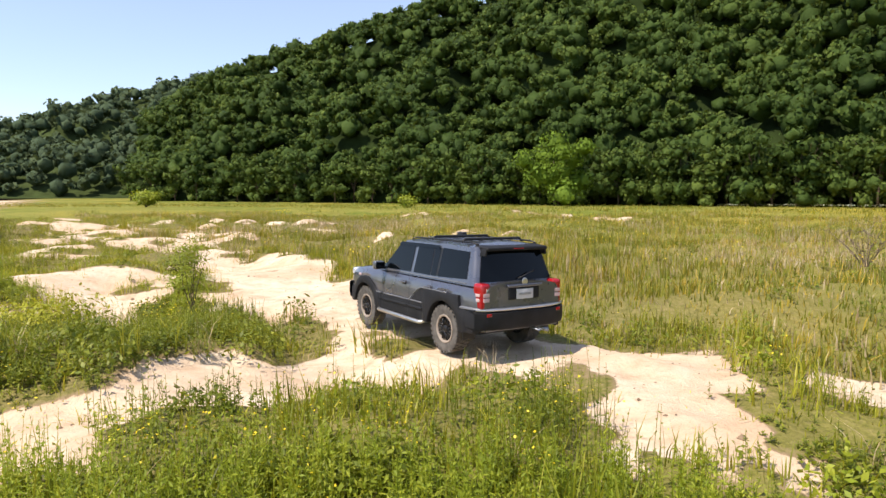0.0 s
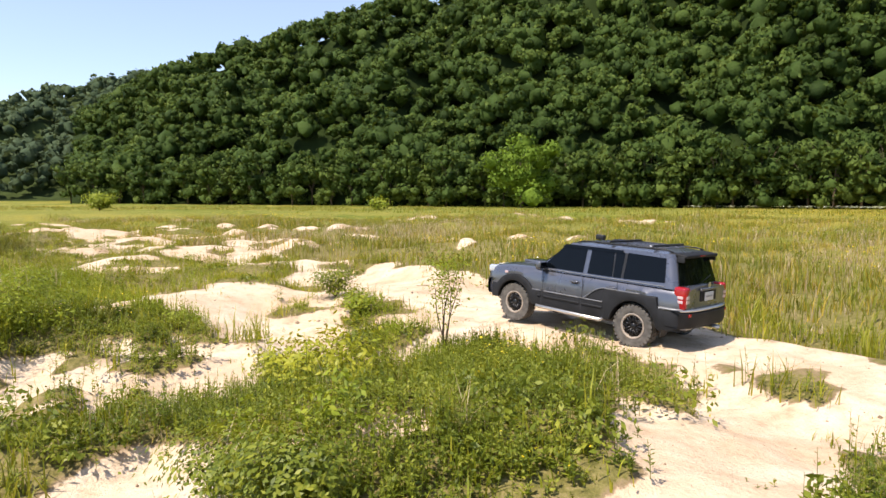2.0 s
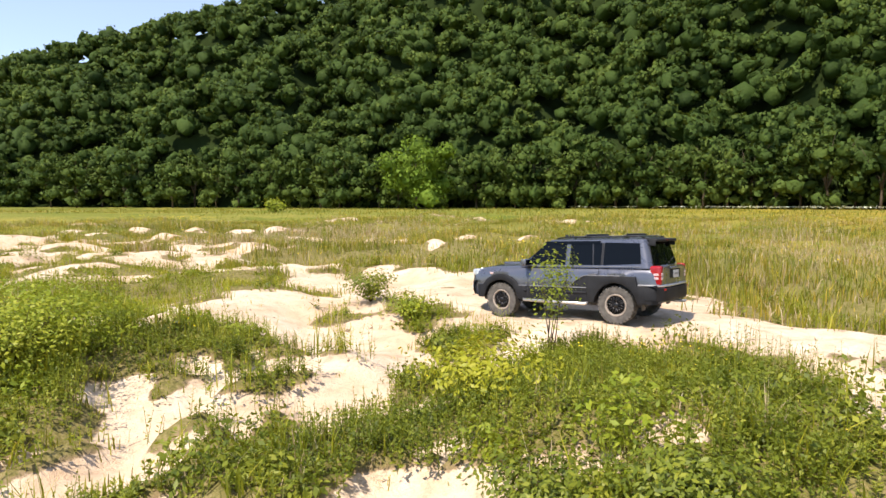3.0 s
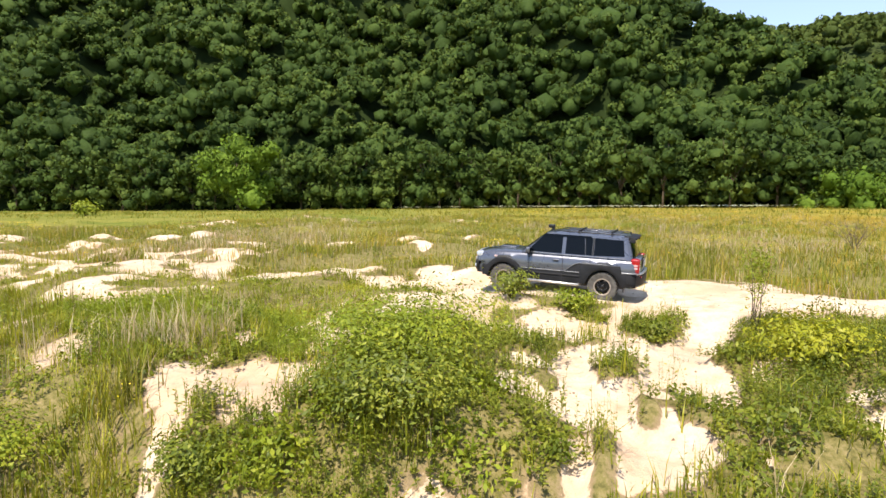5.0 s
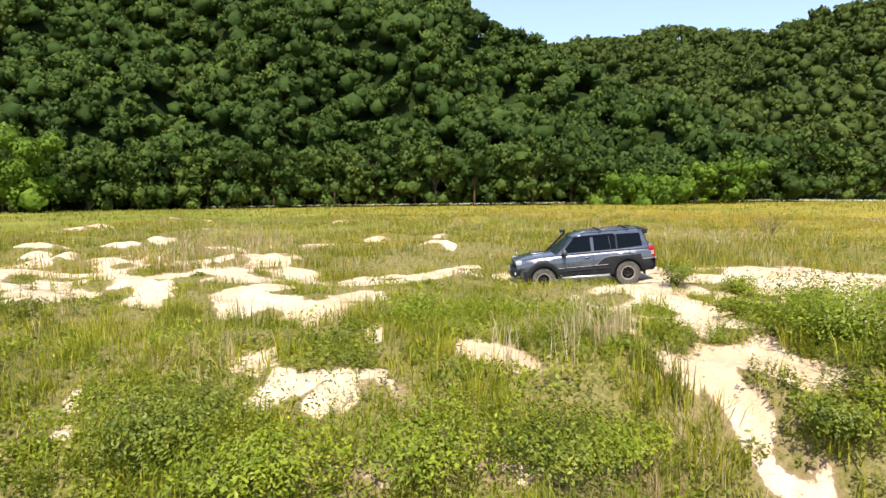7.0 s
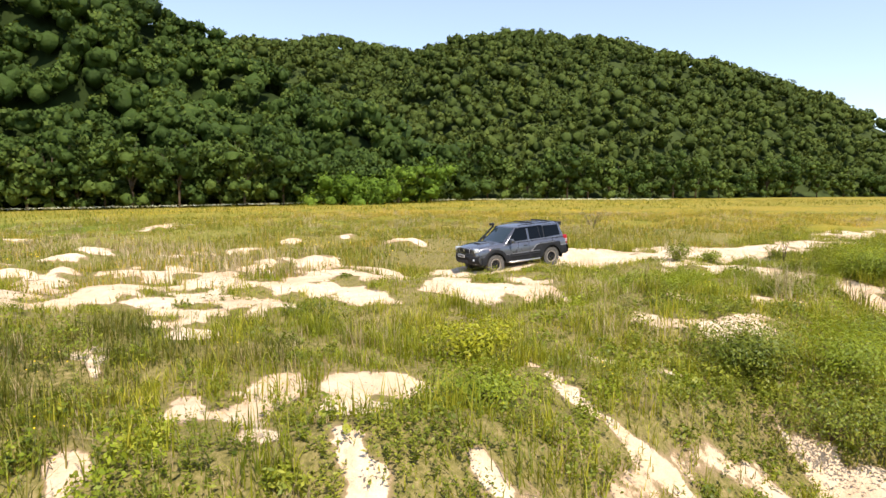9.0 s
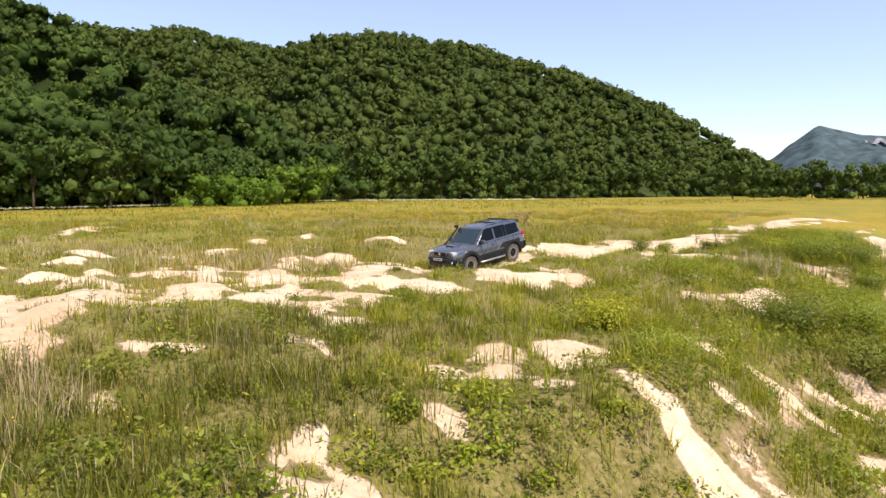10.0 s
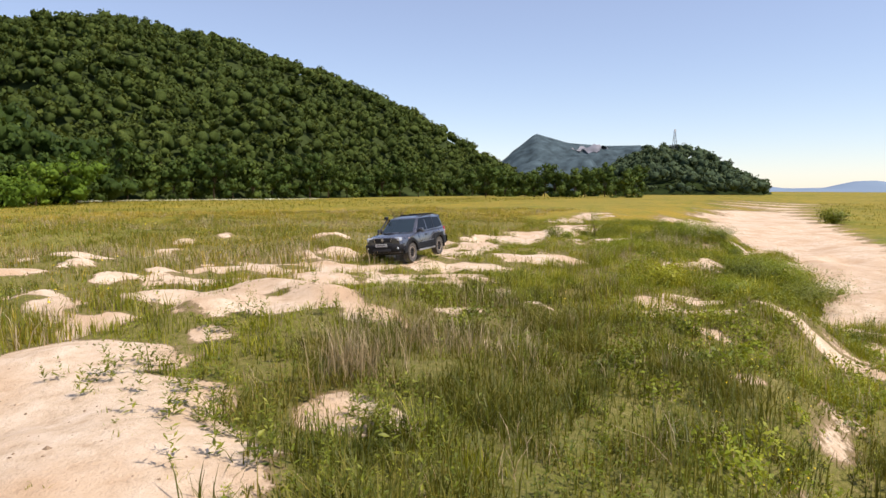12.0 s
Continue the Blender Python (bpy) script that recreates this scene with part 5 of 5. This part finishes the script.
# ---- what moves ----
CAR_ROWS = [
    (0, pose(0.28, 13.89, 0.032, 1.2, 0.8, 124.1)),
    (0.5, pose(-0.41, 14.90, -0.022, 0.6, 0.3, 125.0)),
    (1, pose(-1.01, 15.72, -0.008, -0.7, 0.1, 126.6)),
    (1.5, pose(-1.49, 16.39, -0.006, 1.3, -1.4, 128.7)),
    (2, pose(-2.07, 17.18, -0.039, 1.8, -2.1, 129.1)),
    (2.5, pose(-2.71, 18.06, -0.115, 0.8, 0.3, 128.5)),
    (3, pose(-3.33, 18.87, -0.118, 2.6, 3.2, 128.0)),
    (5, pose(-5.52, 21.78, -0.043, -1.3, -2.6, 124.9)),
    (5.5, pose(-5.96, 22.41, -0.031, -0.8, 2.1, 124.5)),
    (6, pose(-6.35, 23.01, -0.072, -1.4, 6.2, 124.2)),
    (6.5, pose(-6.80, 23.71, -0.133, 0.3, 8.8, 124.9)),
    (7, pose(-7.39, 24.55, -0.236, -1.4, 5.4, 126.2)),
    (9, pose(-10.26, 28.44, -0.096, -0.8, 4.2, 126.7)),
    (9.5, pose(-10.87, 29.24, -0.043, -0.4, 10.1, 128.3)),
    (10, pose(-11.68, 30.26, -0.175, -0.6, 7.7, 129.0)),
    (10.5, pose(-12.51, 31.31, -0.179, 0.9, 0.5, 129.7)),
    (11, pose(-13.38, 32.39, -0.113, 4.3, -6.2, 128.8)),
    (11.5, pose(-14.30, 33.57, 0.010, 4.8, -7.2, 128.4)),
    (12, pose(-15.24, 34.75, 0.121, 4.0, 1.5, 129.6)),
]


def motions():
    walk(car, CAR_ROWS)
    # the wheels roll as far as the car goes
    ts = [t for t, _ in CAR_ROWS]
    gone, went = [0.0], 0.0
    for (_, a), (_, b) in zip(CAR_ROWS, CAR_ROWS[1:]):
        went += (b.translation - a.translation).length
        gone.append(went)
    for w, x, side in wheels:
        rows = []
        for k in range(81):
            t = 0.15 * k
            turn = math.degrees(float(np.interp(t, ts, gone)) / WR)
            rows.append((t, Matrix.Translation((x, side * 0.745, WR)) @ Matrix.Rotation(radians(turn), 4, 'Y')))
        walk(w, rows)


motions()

- - -

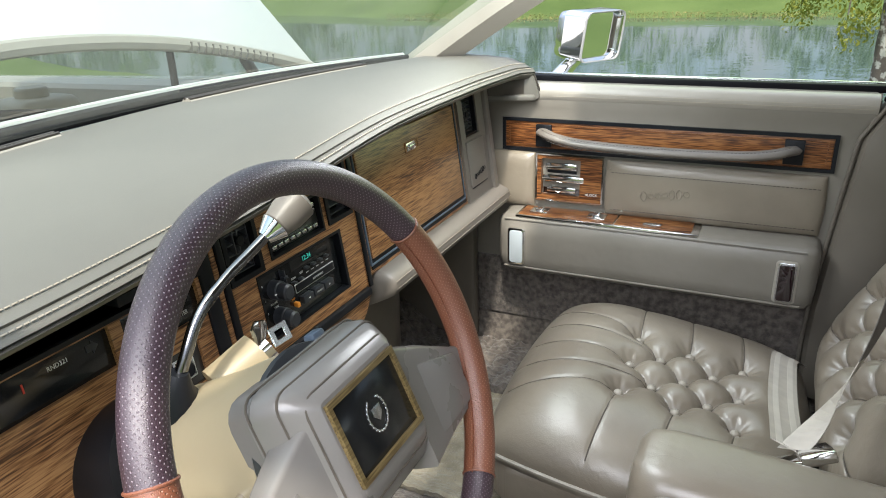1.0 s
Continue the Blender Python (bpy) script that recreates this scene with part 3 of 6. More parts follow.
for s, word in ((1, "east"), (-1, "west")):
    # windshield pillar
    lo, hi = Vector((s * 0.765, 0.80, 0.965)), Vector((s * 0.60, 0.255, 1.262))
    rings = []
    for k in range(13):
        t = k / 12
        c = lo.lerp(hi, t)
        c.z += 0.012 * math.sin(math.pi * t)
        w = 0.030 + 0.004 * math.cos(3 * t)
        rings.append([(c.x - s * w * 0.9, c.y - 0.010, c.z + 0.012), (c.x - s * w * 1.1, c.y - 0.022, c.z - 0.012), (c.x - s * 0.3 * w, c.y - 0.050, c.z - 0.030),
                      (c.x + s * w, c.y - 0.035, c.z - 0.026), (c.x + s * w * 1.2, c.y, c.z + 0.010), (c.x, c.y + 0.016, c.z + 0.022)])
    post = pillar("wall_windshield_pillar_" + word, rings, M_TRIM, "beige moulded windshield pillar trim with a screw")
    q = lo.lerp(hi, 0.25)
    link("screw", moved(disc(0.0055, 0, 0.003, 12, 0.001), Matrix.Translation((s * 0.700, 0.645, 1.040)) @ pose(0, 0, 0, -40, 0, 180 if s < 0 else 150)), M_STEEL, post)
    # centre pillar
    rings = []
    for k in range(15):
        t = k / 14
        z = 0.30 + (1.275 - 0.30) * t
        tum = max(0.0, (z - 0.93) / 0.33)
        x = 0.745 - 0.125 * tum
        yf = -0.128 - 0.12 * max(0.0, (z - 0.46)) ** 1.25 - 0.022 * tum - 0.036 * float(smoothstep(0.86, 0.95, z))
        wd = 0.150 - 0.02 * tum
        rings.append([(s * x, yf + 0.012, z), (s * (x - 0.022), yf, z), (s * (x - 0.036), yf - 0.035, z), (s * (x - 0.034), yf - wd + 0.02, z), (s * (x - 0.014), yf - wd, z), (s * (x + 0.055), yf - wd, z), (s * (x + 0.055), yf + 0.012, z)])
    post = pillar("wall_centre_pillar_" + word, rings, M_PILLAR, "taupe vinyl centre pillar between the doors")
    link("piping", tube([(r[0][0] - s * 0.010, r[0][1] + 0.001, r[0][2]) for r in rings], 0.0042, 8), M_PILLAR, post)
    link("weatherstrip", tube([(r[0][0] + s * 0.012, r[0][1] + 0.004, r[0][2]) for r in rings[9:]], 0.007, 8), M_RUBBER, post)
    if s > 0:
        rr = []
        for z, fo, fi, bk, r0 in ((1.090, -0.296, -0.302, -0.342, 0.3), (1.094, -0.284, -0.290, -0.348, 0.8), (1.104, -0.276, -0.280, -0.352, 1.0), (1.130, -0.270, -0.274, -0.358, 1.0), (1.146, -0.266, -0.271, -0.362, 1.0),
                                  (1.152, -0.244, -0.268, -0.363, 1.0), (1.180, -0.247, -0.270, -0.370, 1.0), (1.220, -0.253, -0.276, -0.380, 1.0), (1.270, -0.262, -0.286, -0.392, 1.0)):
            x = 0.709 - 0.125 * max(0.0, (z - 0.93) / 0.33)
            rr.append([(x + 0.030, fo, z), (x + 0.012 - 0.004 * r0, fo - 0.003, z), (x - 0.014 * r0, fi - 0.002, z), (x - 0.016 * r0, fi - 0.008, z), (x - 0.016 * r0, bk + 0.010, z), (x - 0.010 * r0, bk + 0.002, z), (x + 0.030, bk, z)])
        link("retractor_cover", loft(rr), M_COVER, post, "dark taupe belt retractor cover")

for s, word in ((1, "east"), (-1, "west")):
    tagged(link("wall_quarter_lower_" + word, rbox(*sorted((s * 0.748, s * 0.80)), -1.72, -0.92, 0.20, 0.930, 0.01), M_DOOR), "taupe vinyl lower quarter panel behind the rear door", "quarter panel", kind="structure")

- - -

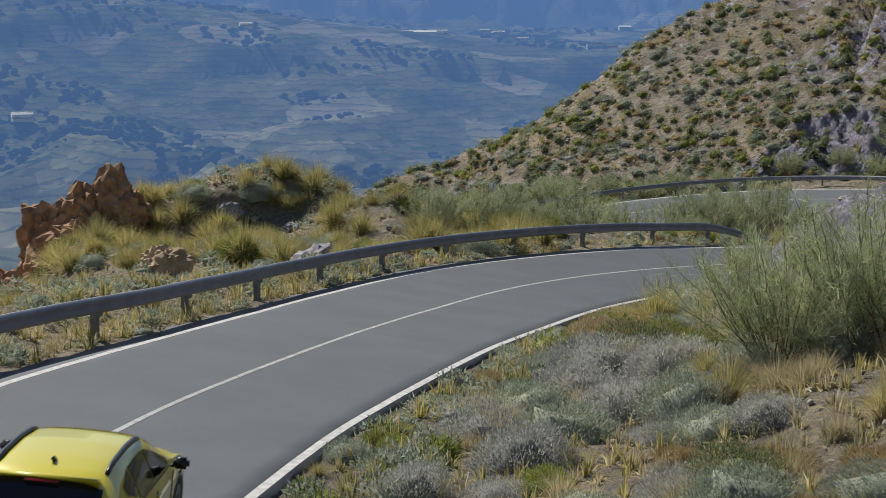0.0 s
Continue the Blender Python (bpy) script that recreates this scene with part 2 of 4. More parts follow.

- - -

YOUR INSTRUCTIONS: Your answer should be only a number: how many lines of the data above contain the string "Continue"?

EXERCISE RESPONSE: 3